When Derwent Capital Markets (DCM), a hedge fund that analysed Twitter to try and figure out where to invest, was launched in July 2011 there was a mix of intrigue and scepticism about its viability. It closed after one month, leading many to write it off as a gimmick gone wrong.
For its founder Paul Hawtin, however, it was simply a model that needed tweaking. “The Twitter Fund was closed shortly after launch because investors around the world became risk averse after the U.S. lost its AAA credit rating in August 2011 (one month after we launched). As a result we couldn’t convert the $25m+ investor funds that had initially been pledge to the fund,” he tells us.
Now, however, he’s launching the Twitter fund 2.0, or Cayman Atlantic, and Hawtin is convinced that it has a better shelf-life this time around: “Cayman Atlantic is offering Managed Trading Accounts (MTAs) as opposed to a collective investment scheme or fund like Derwent did. This means there are no minimum capital requirements (like a fund has) to make the business commercially viable.”

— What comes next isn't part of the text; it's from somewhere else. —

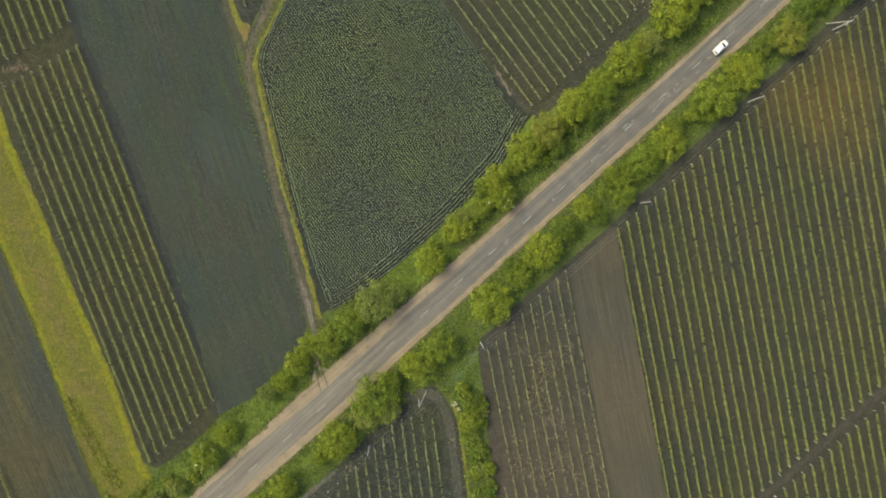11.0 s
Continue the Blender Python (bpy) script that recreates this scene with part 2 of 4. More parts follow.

Social media, he says, is still “rich with golden trading opportunities” as long as you’re able to “filter through the noise and rubbish to find the hidden alpha”. Hawtin is basing this mantra on academic theory that claims Twitter can predict moves in the stock market.
Research by Indiana University published in early 2011 suggested that Twitter sentiment correlates with the movements of the Dow Jones Industrial Average over the next few days with 87% accuracy. This inspired him to launch DCM: “I acted on it before anyone else we’ve had a first move advantage over the rest. This has helped us to attract the best talent and stay ahead of the curve.”
Cayman Atlantic currently has just five staff, but the plan is to expand over the next year when it opens an office in London, said Hawtin. “We are keen to find highly skilled data miners. People who can work with fast changing, enormous data sets and come up with innovative ways to apply filters and derive sentiment,” he said.
Hawtin has spent time working as a stockbroker, but believes that the entrepreneur route is the way he will continue to go. “I always remember my father saying ‘you’ll never make and ‘real’ money working for someone else’.”
“If you really believe in something then you should have a go and put everything you have into it. Never give up and don’t be afraid of failure. The most successful entrepreneurs have at some time in their lives suffered major failures and in some cases bankruptcy,” he said.